A UK-based firm with Asia-Pacific reach
|People in Who’s Who Legal||2|
|Pending cases as counsel||31|
|Value of pending counsel work||US$19.1 billion|
|Current arbitrator appointments||20 (of which 8 are as sole or chair)|
|Lawyers sitting as arbitrator||5|
Ashurst joined the GAR 100 for the first time in 2015. Based in London since the 19th century, its current incarnation springs from a 2012 merger with Blake Dawson, one of the “big six” Australian law firms. The merger brought together two well-respected litigation departments and provided Ashurst’s 20-year-old international arbitration practice with a mass of work arising from the Australian energy and resources boom. The wider firm is recognised for its expertise in the energy, power and construction sectors, which carries over into the disputes side.
The international arbitration practice is led globally by co-heads Ronnie King in Singapore and Ben Giaretta in London. In 2016, the London team received a boost by recruiting Matthew Saunders, former global head of international arbitration at DLA Piper. Dyfan Owen leads the firm’s UAE dispute resolution team from Dubai, and there are also two Australia heads: Georgia Quick in Sydney and Jeremy Chenoweth in Brisbane.
The key offices are London, Singapore, Sydney and Perth, but the firm has lawyers with arbitration experience across Europe and the Asia-Pacific region.
In recent years, Ashurst has focused on developing its Asian offering. Starting out with Singapore, it now has arbitration lawyers in Hong Kong, Tokyo, Jakarta and Port Moresby in Papua New Guinea. It now has growth plans in the UAE. In total, the firm has 25 offices in 15 countries.
Who uses it?
Energy and resources clients feature prominently. Rusal, the Russian aluminium producer owned by Oleg Deripaska, is a regular client. Other names on the books include UK-listed mining company Avocet; Swiss-based chemicals company Ineos; Australia’s Intrepid Mines and Bluescope Steel; and Tullow Oil.
The firm has also acted for financial services groups Aviva, Credit Suisse and ANZ, hotels group Accor, technology companies Intel, Daewoo and Siemens and the Mitsui and Mitsubishi conglomerates.
It has been advising France’s Eiffage and Spain’s ACS in a €345 million claim relating to a new high-speed rail link between France and Spain.
Among its work for governments, the firm has acted for a Kuwaiti state entity in a high-profile case brought by Dow Chemical and defended Ghana against an IT company’s UNCITRAL claim in The Hague. Recent arrival Matthew Saunders acted for Russia’s Gazprom in various SCC cases against Ukraine’s Naftogaz, worth billions of dollars, while at his old firm.

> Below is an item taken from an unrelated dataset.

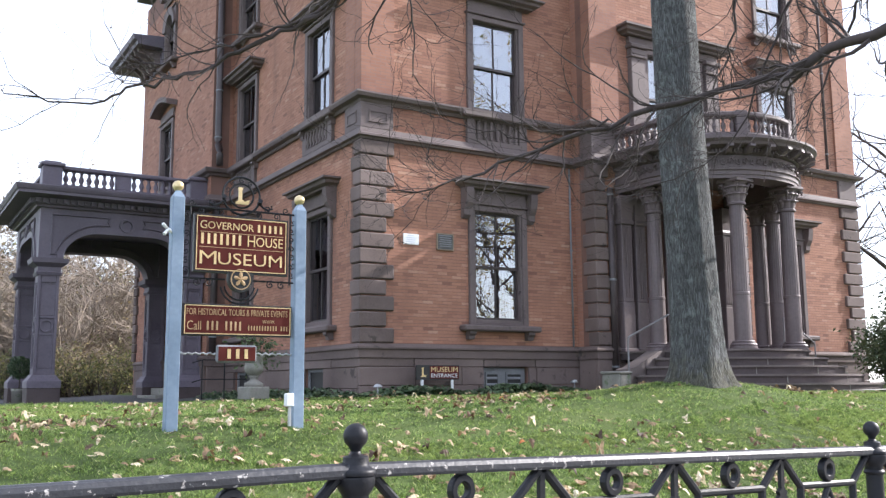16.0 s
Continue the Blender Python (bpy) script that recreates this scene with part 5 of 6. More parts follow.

In 2014, Ashurst helped aluminium producer Rusal settle a pair of LCIA claims that were thought to comprise one of the largest Russia-related disputes ever heard in London. The claims were brought by one of Rusal’s minority shareholders, Ukrainian businessman Viktor Vekselberg’s Sual Partners, challenging the validity of supply contracts worth US$48 billion that Rusal had entered into with another shareholder, commodities trader Glencore.
The firm achieved another settlement the same year for Australia’s Intrepid Mines, which had brought a US$3 billion case against Indonesia’s Indo Multi Niaga, thought to be one of the largest SIAC cases in history. That was worth US$80 million.
Ashurst also defended Kuwait’s state-owned Petrochemical Industries Company in an ICC claim brought by the US’s Dow Chemical over the collapse of a joint venture. The case ended in 2012 with a US$2.2 billion award in Dow’s favour, which the Kuwaiti company paid.
Ashurst’s counsel work in 2016 has included acting for an African mining company in a US$100 million arbitration relating to electricity tariffs in South Africa; and a Swiss multinational in a dispute over a Swedish smart meter project. The firm also kept busy with an LNG price review seated in Paris and other oil and gas work.
Over the year partner Mark Clarke in London moved to White & Case. Jeremy Chenoweth in Brisbane took over as Australian practice co-head after Perth-based partner Peter Ward left the firm to practise as a barrister. Anthony Hague joined as counsel in the Tokyo office.